I thought I would share the excerpt that Amirault used in his article to illustrate how important bread is to Middle Eastarn culture,

 “As the son of a Syrian family I was brought up to think of bread as possessing a mystic sacred significance. I never would step on a piece of bread fallen in the road, but would pick it up, press it to my lips for reverence, and place it in a wall or on some other place where it would not be trodden upon. What always seemed to me to be one of the noblest traditions of my people was their reverence to the “aish” (bread; literally “the life-giver”). While breaking bread together we would not rise to salute an arriving guest, whatever the social rank. Whether spoken or not, our excuse for not rising and engaging in the cordial (Near East) salutation before the meal was ended, was our reverence for the food (hir-metal-aish). We could, however, and always did, invite the newcomer most urgently to partake of the repast The aish was something more than mere matter. Inasmuch as it sustained life, it was God’s own life made tangible for his child, man, to feed upon. The Most High Himself fed our hunger. Does not the psalmist say, “Thou openest thine hand, and satisfieth the desire of every living thing.”? (From The Syrian Christ by Abraham Rihbanypublished 1916.)” (

              The Lord’s prayer is believed by many scholars and historians as being the seven petitions and I only discuss six. The first petition starts off with the “Lords name being held holy.” In a commentary by Matthew Henry he gives the meaning of each line and it’s importance to the completion of the prayer lords-prayer1. In this first stanza, he equates the name of God as being a name that evokes praise and thanksgiving. He does not see the name as for alms but for the good that name itself holds, his translation of being held holy is the “sanctification and adoration.” In reading the Vatican’s interpretation, it that calling on this name will draw each individual into his plan that begin during the first times” Vatican. The history of the name of God was a mystery which was revealed slowly in the beginning of the bibles literature and was as the Vatican writes, “inaccessible to the people.” As time went on it was slowly revealed to Moses to set forth restoration and good which is one of the many reasons it is held holy and should remain holy Vatican. The name was not given easily and a name as the bible says should be used in vain. In the second stanza, it talks about the kingdom coming something we read in Matthew and Luke as John the Baptist declares, “the kingdom of heaven is at hand.”

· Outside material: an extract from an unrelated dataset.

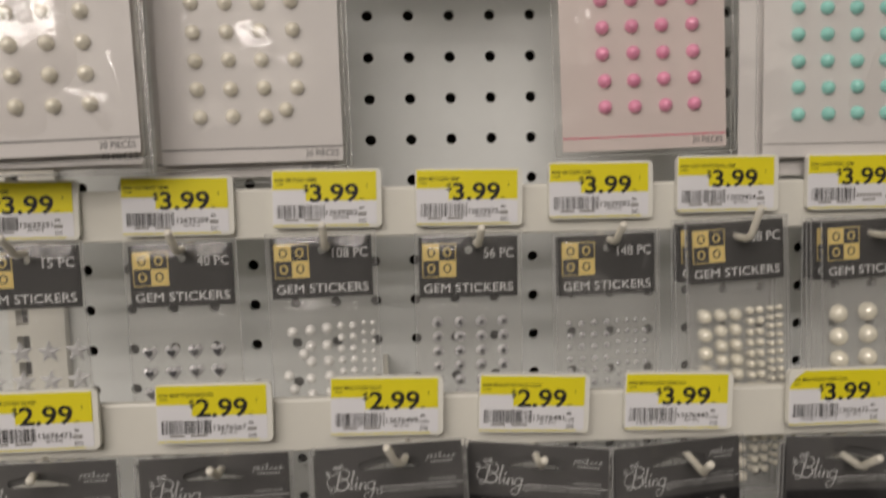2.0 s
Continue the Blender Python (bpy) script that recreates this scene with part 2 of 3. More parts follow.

The Vatican writes, “In the New Testament, the word basileia can be translated by “kingship” (abstract noun), “kingdom” (concrete noun) or “reign” (action noun) It may even be that the Kingdom of God means Jesus himself, whom we daily desire to come, and whose coming we wish to be manifested quickly to us.” “For as he is our resurrection, since in him we rise, so he can also be understood as the Kingdom of God, for in him we shall reign” Vatican.

This is believed by historians  to be the calling of Jesus in his last coming, and it is said in this line that one pleads to see the finish work of grace on earth. In the third stanza is illustrates, “giving us each day our daily bread” as a petition to those who believe Jesus was the son of God, these people will see God as their father and Jesus as his son. This explains the bread as being the nourishment needed to sustain life. The Vatican explains that the nourishment has levels in which help to sustain life. The bread gives life , prayer which keeps the person in constant communication with God, and the reading of the word which one feeds on daily, completing the word as food for daily bread.  In the fourth and fifth stanza, I thought it best to combined both petitions because as historians translate one can only be forgiven if he has forgiven others for their sins.  These debts, trespasses, or sins are the things that are wrong  both according to the law of Moses and the new covenant set up by the life of  Jesus. In this stanza, one can only be forgiven if he has forgiven others. Therefore, unless this one piece of the prayer is carried out entirely then the Christian or Jesus believers petitions are deemed void and inaccessible. if one has not showed enough love to forgive another then their prayer should not be heard. In the last stanza, which is my favorite it says put us not to the test but in all what is the test? The test is whether one will be tempted by evil or the evil one. In the commentary by Matthew Henry he translates evil in the last stanza as  “APOTOUPONHROU,” the wicked one lords-prayer6 . Satan is expressly called OPONHROS, the wicked one , he is sorrow, sin, and evil. In the Lord’s prayer one pleads for the holiness and confidence in God. The prayer is to be victorious and having a holy character from within to the outer character and also being victorious. This prayer is pleading for the deliverance of a person from evil and to be dressed with cleanliness and the Vatican explains, “we do not cease to sin, to turn away from God.” These petitions are exhortations explain that the person is sinful but in confession hoping for mercy and redemption and to see the Kingdom come and above all understand the beauty of forgiving and forgiveness Vatican!